P&G said global spending on consumer staples, already tepid in 2017, has slowed even more. The company estimated global industry growth at about 2.3% for the quarter, down from 2.5% the previous period. U.S. growth was essentially flat, the company said.
This week, fellow consumer-products company Unilever PLC also reported weaker-than-expected sales, while Reckitt Benckiser Group, maker of Lysol cleaner and Durex condoms, said it would split its business into two divisions.
Neither gains by lower-cost private-label products nor consumers switching to less-pricey brands accounts for the U.S. spending decline, Mr. Moeller said.
He discounted two other theories behind the slowdown: that Hispanic shoppers are spending less amid concerns over Trump administration immigration policies and that consumers have shifted spending to services. P&G data shows no particular slowdown in markets with a large Hispanic population, Mr. Moeller said, "and the idea that, 'I want a cellphone so I'm not going to wash my hair,' doesn't make sense to me."

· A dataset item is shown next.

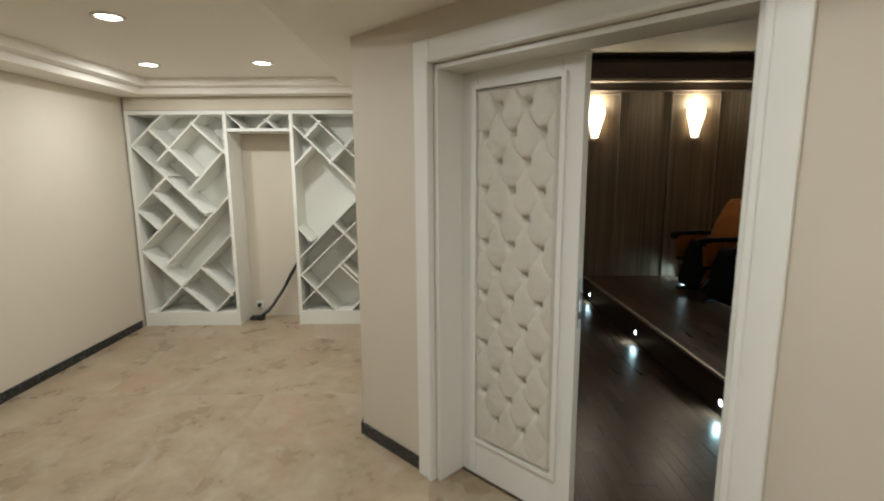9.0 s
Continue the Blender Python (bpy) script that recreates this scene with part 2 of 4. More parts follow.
SCREEN = material("matte_screen_cloth", (0.34, 0.37, 0.36), 0.9, colour2=(0.38, 0.41, 0.40), scale=2)
# cream lowered to brown: shade above the cornice put into the paint
THEATRE_CEIL = material("dimmed_ceiling_paint", (0.235, 0.190, 0.128), 0.8, colour2=(0.265, 0.218, 0.150), scale=1.2)
PAPER = material("white_sign", (0.80, 0.80, 0.79), 0.35)
SIGN_RED = material("sign_red", (0.45, 0.03, 0.03), 0.35)
SIGN_BLACK = material("sign_black", (0.02, 0.02, 0.02), 0.4)
PROJECTOR = material("projector_shell", (0.42, 0.41, 0.39), 0.45, colour2=(0.47, 0.46, 0.44), scale=10)
GREY = material("grey_plastic", (0.22, 0.22, 0.23), 0.35)
HANDLE_WOOD = wood("pale_handle_wood", (0.50, 0.36, 0.18), (0.60, 0.45, 0.25), "x", rough=0.5)
LIGHT_DISC = material("downlight_glow", (1.0, 0.88, 0.68), 0.5, emit=14)
BULB = material("bulb_glow", (1.0, 0.78, 0.50), 0.5, emit=60)
BULB_DEAD = glass("unlit_bulb", (0.92, 0.92, 0.9), 0.35)
SLEEVE = material("cream_candle_sleeve", (0.42, 0.34, 0.19), 0.45, colour2=(0.50, 0.42, 0.26), scale=20)
SCONCE_GLOW = material("sconce_glass_glow", (1.0, 0.80, 0.50), 0.5, emit=13)
LED_GLOW = material("step_light_glow", (0.88, 0.97, 1.0), 0.5, emit=13)

# ---- builders ----


def part(name, bm, mat, parent=None, label="", m=None):
    me = bpy.data.meshes.new(name)
    bm.to_mesh(me)
    bm.free()
    me.materials.append(mat)
    ob = new(name, me)
    if m is not None:
        ob.matrix_basis = m
    if parent is not None:
        ob.parent = parent
    if label:
        tagged(ob, label)
    return ob


def thing(name, m, label, category, group="", kind=""):
    ob = new(name)
    ob.empty_display_size = 0.1
    ob.matrix_basis = m
    return tagged(ob, label, category, group, kind)


def add_box(bm, x0, x1, y0, y1, z0, z1):
    v = [bm.verts.new((x, y, z)) for z in (z0, z1) for y in (y0, y1) for x in (x0, x1)]
    for f in ((0, 2, 3, 1), (4, 5, 7, 6), (0, 1, 5, 4), (2, 6, 7, 3), (0, 4, 6, 2), (1, 3, 7, 5)):
        bm.faces.new([v[i] for i in f])
    return bm


def box(x0, x1, y0, y1, z0, z1, bevel=0.0, seg=2):
    bm = add_box(bmesh.new(), x0, x1, y0, y1, z0, z1)
    if bevel:
        bmesh.ops.bevel(bm, geom=list(bm.edges), offset=bevel, segments=seg, affect="EDGES", profile=0.6)
        for f in bm.faces:
            f.smooth = seg > 2
    return bm


def prism(points, z0, z1):
    bm = bmesh.new()
    lo = [bm.verts.new((x, y, z0)) for x, y in points]
    hi = [bm.verts.new((x, y, z1)) for x, y in points]
    n = len(points)
    bm.faces.new(hi)
    bm.faces.new(lo[::-1])
    for i in range(n):
        bm.faces.new((lo[i], lo[(i + 1) % n], hi[(i + 1) % n], hi[i]))
    bmesh.ops.recalc_face_normals(bm, faces=list(bm.faces))
    return bm


def lathe(profile, steps=24, smooth=True):
    """A body of revolution round z from (radius, z) pairs."""
    bm = bmesh.new()
    rings = []
    for r, z in profile:
        if r < 1e-5:
            rings.append([bm.verts.new((0, 0, z))])
        else:
            rings.append([bm.verts.new((r * math.cos(2 * math.pi * k / steps), r * math.sin(2 * math.pi * k / steps), z)) for k in range(steps)])
    for a, b in zip(rings, rings[1:]):
        for k in range(steps):
            k2 = (k + 1) % steps
            if len(a) == 1 and len(b) > 1:
                f = bm.faces.new((a[0], b[k2], b[k]))
            elif len(b) == 1 and len(a) > 1:
                f = bm.faces.new((a[k], a[k2], b[0]))
            elif len(a) > 1:
                f = bm.faces.new((a[k], a[k2], b[k2], b[k]))
            else:
                continue
            f.smooth = smooth
    bmesh.ops.recalc_face_normals(bm, faces=list(bm.faces))
    return bm


def tube(points, radius, steps=8, close=False, taper=1.0):
    """A round bar along a line of points."""
    bm = bmesh.new()
    pts = [Vector(p) for p in points]
    n = len(pts)
    rings = []
    side = None
    for i, p in enumerate(pts):
        a = pts[(i - 1) % n] if close or i else p
        b = pts[(i + 1) % n] if close or i < n - 1 else p
        d = (b - a).normalized()
        if side is None:
            side = d.orthogonal().normalized()
        side = (side - d * side.dot(d)).normalized()
        up = d.cross(side)
        r = radius * (1 + (taper - 1) * i / max(n - 1, 1))
        rings.append([bm.verts.new(p + side * r * math.cos(2 * math.pi * k / steps) + up * r * math.sin(2 * math.pi * k / steps)) for k in range(steps)])
    for i in range(n if close else n - 1):
        a, b = rings[i], rings[(i + 1) % n]
        for k in range(steps):
            bm.faces.new((a[k], a[(k + 1) % steps], b[(k + 1) % steps], b[k])).smooth = True
    if not close:
        bm.faces.new(rings[0][::-1])
        bm.faces.new(rings[-1])
    bmesh.ops.recalc_face_normals(bm, faces=list(bm.faces))
    return bm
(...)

Price cuts driven by retailers as they battle each other and online rivals may in part account for the decreased spending, he said.
P&G said its fiscal first-quarter profit rose 5% as China, once a weak spot, now is driving growth. To highlight the turnaround there, Mr. Moeller hosted the analysts' call from P&G's Guangzhou office. Two years ago, P&G CEO David Taylor said publicly that the company lost its footing there. P&G's organic sales in the country rose 8% in the recently ended quarter.

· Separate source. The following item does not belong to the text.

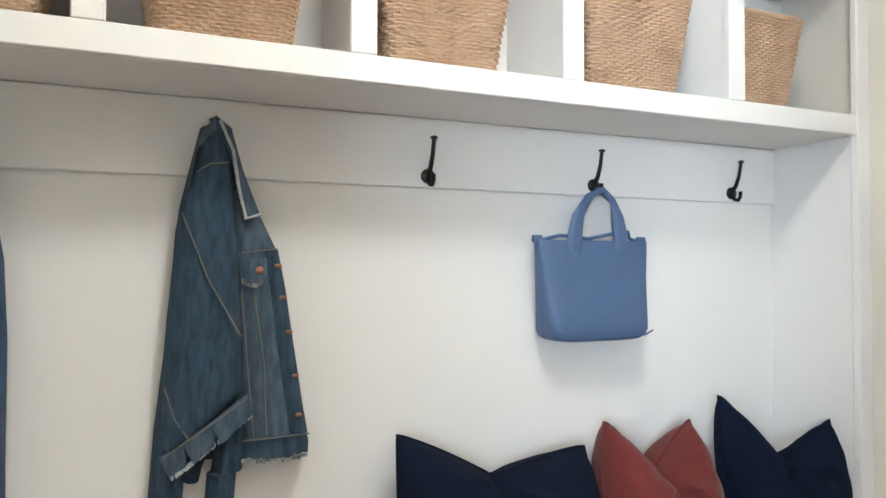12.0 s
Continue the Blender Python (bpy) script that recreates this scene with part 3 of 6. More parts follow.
hutch = thing("coat_hutch", "white painted coat rack panel with a row of upper cubbies", "coat rack", at=(0, 0, 0))
part("back_panel", fresh(XB - 0.001, YB + 0.0015, SZ + 0.001, XB + 0.004, YM - 0.0015, 2.60), UNITW, hutch)
part("hook_board", fresh(XB + 0.0045, 5.868, 1.530, XB + 0.019, 8.113, 1.6898, bev=0.002, seg=1), UNITW, hutch)
for a, b in ((YB, 5.874), edges[-1]):
    part("side_stile", fresh(XU - 0.020, max(a, YB + 0.0015), SZ + 0.001, XU, min(b, YM - 0.0015), 2.60, bev=0.002, seg=1), UNITW, hutch)
part("side_panel", fresh(XB + 0.0045, YB + 0.0015, SZ + 0.001, XU - 0.0205, 5.866, 2.60), UNITW, hutch)
part("side_panel", fresh(XB + 0.0045, 8.1145, SZ + 0.001, XU - 0.0205, YM - 0.0015, 1.7), UNITW, hutch)
part("shelf", fresh(XB + 0.0045, 5.867, 1.722, XU - 0.0205, 8.114, 1.742), UNITW, hutch)
part("shelf_underside", fresh(XB + 0.0195, 5.868, 1.690, XU - 0.0205, 8.113, 1.7215), UNITW, hutch)
part("shelf_fascia", fresh(XU - 0.020, 5.8745, 1.690, XU, 8.1145, 1.742, bev=0.002, seg=1), UNITW, hutch)
for a, b in edges[1:-1]:
    part("upper_stile", fresh(XU - 0.020, a + 0.006, 1.7425, XU, b + 0.006, 2.13, bev=0.002, seg=1), UNITW, hutch)
    part("upper_divider", fresh(XB + 0.0045, (a + b) / 2 - 0.004, 1.7425, XU - 0.0205, (a + b) / 2 + 0.016, 2.13), UNITW, hutch)
part("top_shelf", fresh(XB + 0.0045, 5.867, 2.130, XU, 8.114, 2.18, bev=0.002, seg=1), UNITW, hutch)
part("header", fresh(XU - 0.020, 5.8745, 2.181, XU, 8.1145, 2.60, bev=0.002, seg=1), UNITW, hutch)

# ---- hooks ----
hook = thing("coat_hook", "black cast coat hook with a round rose on the hook board", "coat hook", "coat hooks", at=(XB + 0.019, 6.078, 1.556))
b = lathe(bmesh.new(), [(0.017, 0), (0.017, 0.004), (0.012, 0.008), (0.004, 0.009)], 18)
rose = part("rose", b, BLACKMET, hook, smooth=True)
rose.matrix_basis = pose(0, 0, 0, 0, 90, 0)
b = tube(bmesh.new(), [(0.004, 0, 0.004), (0.018, 0, 0.018), (0.030, 0, 0.045), (0.037, 0, 0.080)], [0.0065, 0.0055, 0.0048, 0.0045], 10)
part("upper_arm", b, BLACKMET, hook, smooth=True)
b = lathe(bmesh.new(), [(0.003, 0), (0.0085, 0.003), (0.0085, 0.006), (0.004, 0.009)], 14, (0.0375, 0, 0.079))
part("tip", b, BLACKMET, hook, smooth=True)
b = tube(bmesh.new(), [(0.004, 0, -0.004), (0.014, 0, -0.019), (0.026, 0, -0.022), (0.034, 0, -0.013), (0.035, 0, 0.002)], [0.006, 0.0055, 0.005, 0.0048, 0.0052], 10)
part("lower_hook", b, BLACKMET, hook, smooth=True)
for y in (6.545, 7.022, 7.480, 7.945):
    copy_thing(hook, pose(XB + 0.019, y, 1.556, 0, 0, 0))

# ---- scarf ----
scarf = thing("scarf", "slate blue fringed wool scarf hanging from a coat hook", "scarf", at=(XB + 0.055, 6.083, 0))
def scarf_ring(z, half, deep, n=96):
    ring = []
    tight = max(0.0, min(1.0, (z - 1.12) / 0.44))     # small pleats gathered at the hook
    for k in range(n):
        a = 2 * math.pi * k / n
        u = math.cos(a)
        wide = abs(math.sin(u * 3.3 + 0.75 + 0.25 * math.sin(2.2 * z))) ** 0.55
        small = abs(math.sin(u * 7.4 + 0.75)) ** 0.6
        fold = 2.0 * ((1.0 - tight) * wide + tight * small) - 1.0
        if math.sin(a) > 0:
            ring.append((1.6 * deep * max(0.10, 0.50 + 0.50 * fold) * abs(math.sin(a)) ** 0.5, half * u, z))
        else:
            ring.append((-0.018 * abs(math.sin(a)) ** 0.5, half * u, z))
    return ring
b = bmesh.new()
rows = [(1.612, 0.012, 0.030, 0.0), (1.595, 0.034, 0.042, 0.0), (1.545, 0.052, 0.050, 0.01), (1.47, 0.066, 0.054, 0.02), (1.36, 0.080, 0.058, 0.025), (1.22, 0.092, 0.060, 0.02), (1.0, 0.100, 0.060, 0.012), (0.85, 0.104, 0.056, 0.01), (0.722, 0.107, 0.050, 0.008)]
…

Shares in P&G, up 5.5% over the past year, declined 3.2% to $88.63 in morning trading.
The results come as Mr. Peltz narrowly missed obtaining a seat on P&G's board last week, according to a preliminary vote tally. At least $60 million was spent on the proxy fight -- which the Trian Partners chief executive says isn't over yet -- making it the priciest in U.S. history. Trian declined to comment on P&G's first-quarter results Friday.
The company's profit rose to $2.85 billion, or $1.06 a share, from $2.71 billion, or 96 cents a share. Total sales rose to $16.65 billion from $16.52 billion.
The company expects sales to grow 2% to 3% in the current fiscal year, which ends in June, unchanged from the previous forecast.
P&G's sales growth in the first quarter was helped by segments related to beauty; fabric and home care; and health care. Net sales in the grooming segment, as well as baby, feminine and family care, each fell.